A MUM of two young children who has incurable cancer – and says she is fighting daily to “stay alive for my family” – is launching a support group.

Emily Chalk-McKay was diagnosed with breast cancer in August, 2015, and learned five months later that it had spread to her lungs.

Now the 39-year-old wants to provide help for others with metastatic cancer – any form of the disease that has spread beyond one part of the body.

Emily has attended a support group in Leeds, but says there is currently nothing similar in Keighley, the Aire Valley or Bradford.

“Getting to Leeds on public transport meant a five-hour round trip for me,” said Emily, who lives at Denholme with her graphic-designer husband Terry and children Blake, eight, and Violet, five.

“The journey was just untenable due to my fatigue and joint pain – side effects of the cancer and the medication that’s keeping me alive.”

She is working with Cancer Support Yorkshire, Macmillan and an oncology nurse to set-up the new group, Mets Cafe.

The initial meeting will take place at Cancer Support Yorkshire, Daisy House Farm, 44 Smith Lane, Bradford, on Monday, November 5, between 2pm and 4pm.

“We aim to provide a safe space for anyone – men and women – with any type of metastatic cancer,” said Emily.

“The first meeting is about setting-up the group and we would welcome anyone with metastatic cancer to come along and share their views.

“Also, we would love to hear from anybody with stage four cancer interested in attending the group once it’s established.”

The alarm bells first rang for Emily, who has a family history of cancer, when she suffered inverted nipples.

She went to see her GP, and was sent for screening at Airedale Hospital.

After being diagnosed with breast cancer, she underwent a double mastectomy and intensive chemotherapy but the treatment failed to prevent the spread of the disease.

“The national average for life expectancy after diagnosis of the secondary cancer is three years – which would take me to January next year,” said Emily, a former probation service officer, who took medical retirement.

The determined mum is using her experience to raise awareness of metastatic cancer and to try to help bring about positive change.

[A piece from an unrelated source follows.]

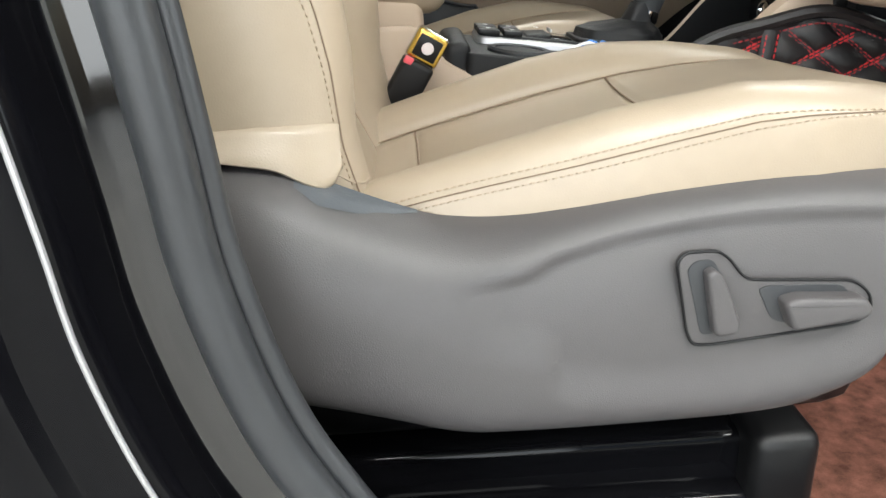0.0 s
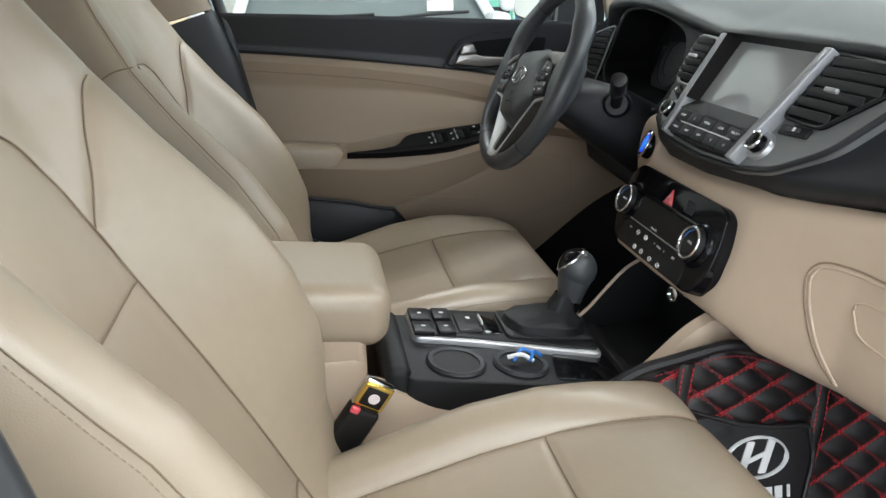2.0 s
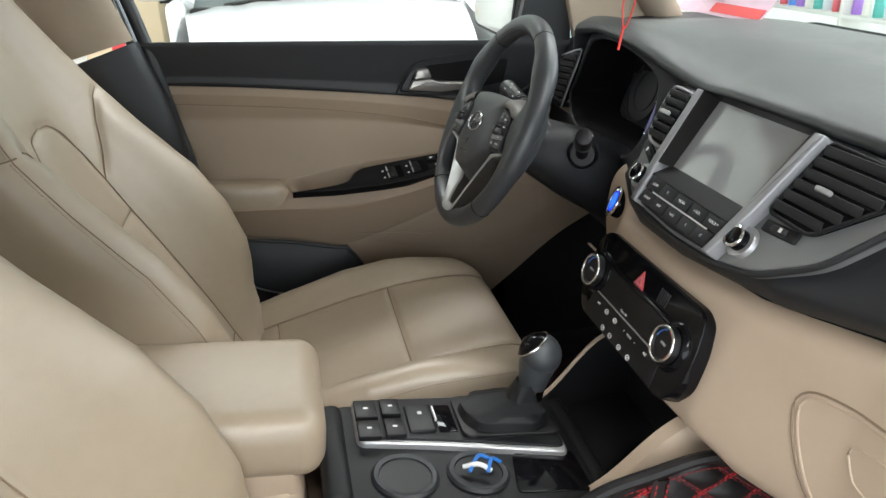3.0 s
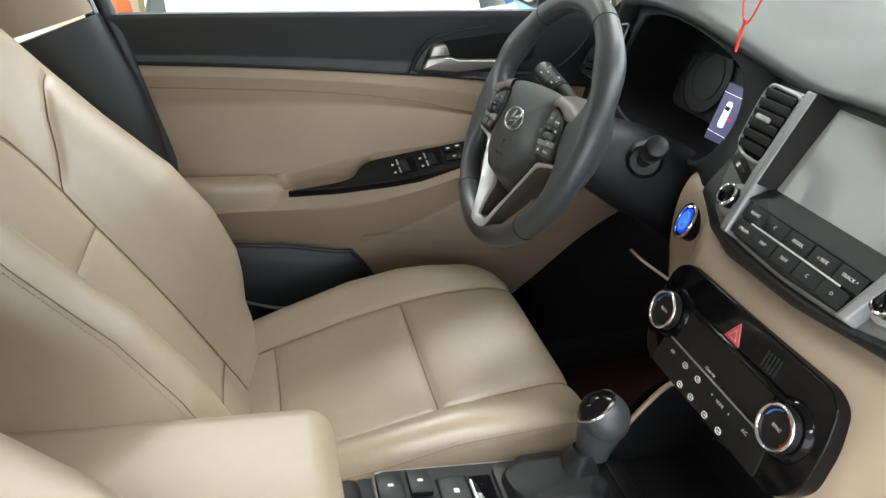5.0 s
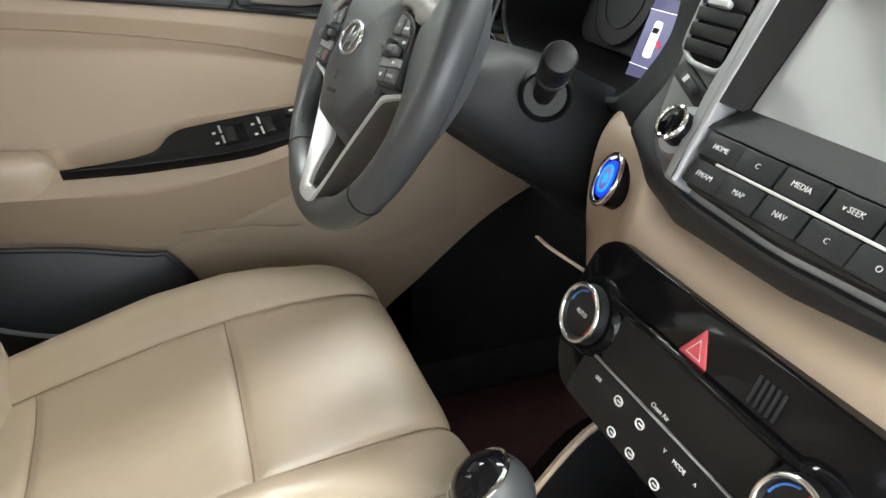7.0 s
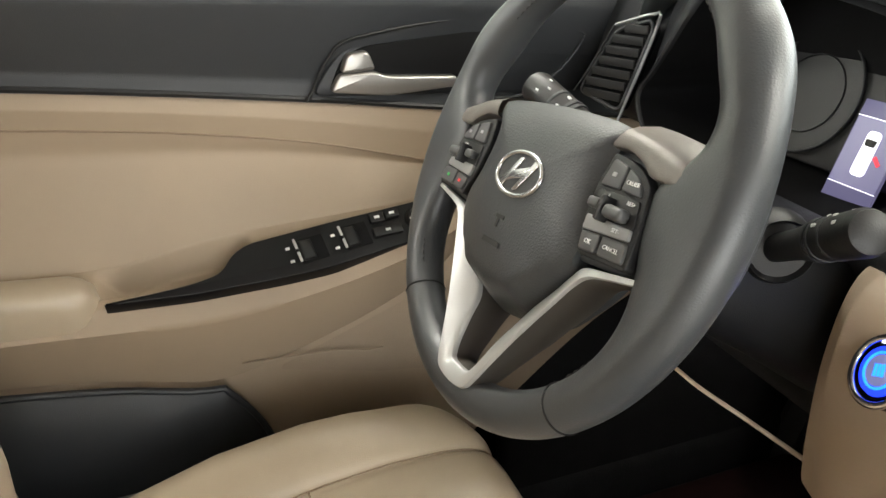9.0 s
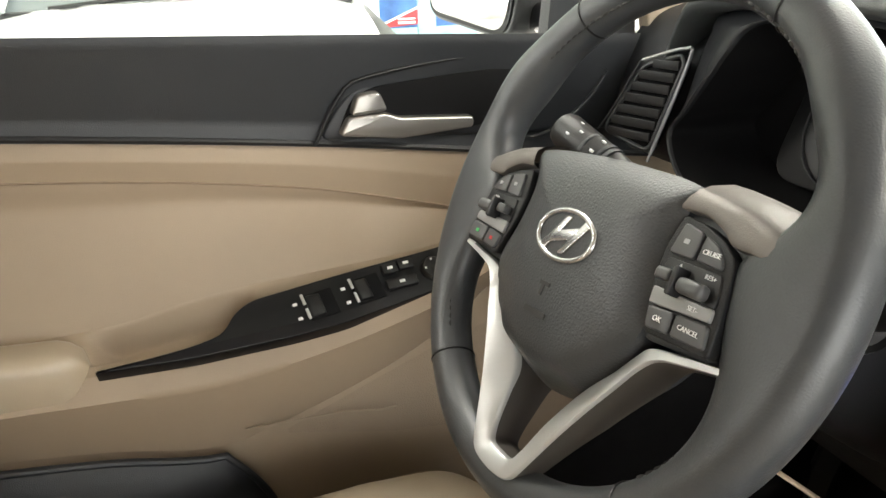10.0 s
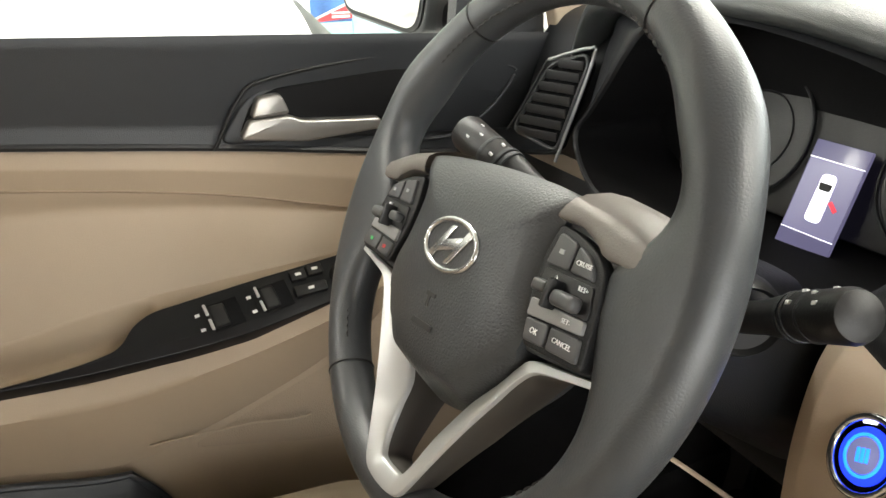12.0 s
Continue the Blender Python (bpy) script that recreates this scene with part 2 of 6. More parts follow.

She blogs regularly on her Facebook page, Dance Before The Storm Emily in Cancerland.

“One in three women with breast cancer will get metastatic cancer – the kind that is treatable not curable,” said Emily.

“Most weeks another woman dies, and yet no statics are recorded.

“Much of the money raised from ‘pink parties’ does not reach metastatic breast cancer patients. I want to band together with like-minded people for change and support.

“Every day I fight to stay alive for my family.”

“Cancer has made me stronger, braver and highly focused on instigating positive change.”

Emily hopes that Metastatic Breast Cancer Awareness Day, this Saturday, will encourage others to come forward and attend the new group.